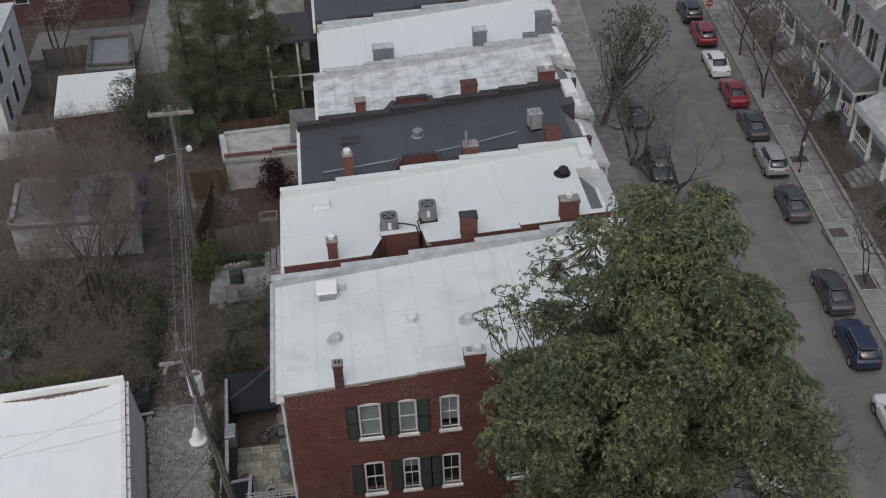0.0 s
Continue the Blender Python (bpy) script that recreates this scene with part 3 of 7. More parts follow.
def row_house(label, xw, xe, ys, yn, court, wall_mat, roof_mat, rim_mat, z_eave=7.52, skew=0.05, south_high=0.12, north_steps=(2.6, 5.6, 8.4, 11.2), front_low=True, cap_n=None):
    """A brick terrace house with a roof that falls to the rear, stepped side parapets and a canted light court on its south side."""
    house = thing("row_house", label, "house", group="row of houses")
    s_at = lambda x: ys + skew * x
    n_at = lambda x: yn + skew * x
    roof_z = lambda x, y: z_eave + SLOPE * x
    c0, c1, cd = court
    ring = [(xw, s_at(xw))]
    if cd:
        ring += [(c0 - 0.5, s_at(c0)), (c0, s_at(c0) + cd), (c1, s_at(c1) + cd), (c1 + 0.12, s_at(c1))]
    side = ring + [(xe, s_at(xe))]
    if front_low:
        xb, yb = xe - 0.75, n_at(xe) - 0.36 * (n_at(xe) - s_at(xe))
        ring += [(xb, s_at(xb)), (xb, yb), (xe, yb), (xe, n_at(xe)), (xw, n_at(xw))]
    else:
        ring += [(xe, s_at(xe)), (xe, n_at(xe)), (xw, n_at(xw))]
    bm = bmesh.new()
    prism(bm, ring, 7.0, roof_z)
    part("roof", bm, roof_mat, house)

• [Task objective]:
Retype the listing exactly. Pictures do not belong in the copy.

• [Task response]:
0.0 s
Continue the Blender Python (bpy) script that recreates this scene with part 3 of 7. More parts follow.
def row_house(label, xw, xe, ys, yn, court, wall_mat, roof_mat, rim_mat, z_eave=7.52, skew=0.05, south_high=0.12, north_steps=(2.6, 5.6, 8.4, 11.2), front_low=True, cap_n=None):
    """A brick terrace house with a roof that falls to the rear, stepped side parapets and a canted light court on its south side."""
    house = thing("row_house", label, "house", group="row of houses")
    s_at = lambda x: ys + skew * x
    n_at = lambda x: yn + skew * x
    roof_z = lambda x, y: z_eave + SLOPE * x
    c0, c1, cd = court
    ring = [(xw, s_at(xw))]
    if cd:
        ring += [(c0 - 0.5, s_at(c0)), (c0, s_at(c0) + cd), (c1, s_at(c1) + cd), (c1 + 0.12, s_at(c1))]
    side = ring + [(xe, s_at(xe))]
    if front_low:
        xb, yb = xe - 0.75, n_at(xe) - 0.36 * (n_at(xe) - s_at(xe))
        ring += [(xb, s_at(xb)), (xb, yb), (xe, yb), (xe, n_at(xe)), (xw, n_at(xw))]
    else:
        ring += [(xe, s_at(xe)), (xe, n_at(xe)), (xw, n_at(xw))]
    bm = bmesh.new()
    prism(bm, ring, 7.0, roof_z)
    part("roof", bm, roof_mat, house)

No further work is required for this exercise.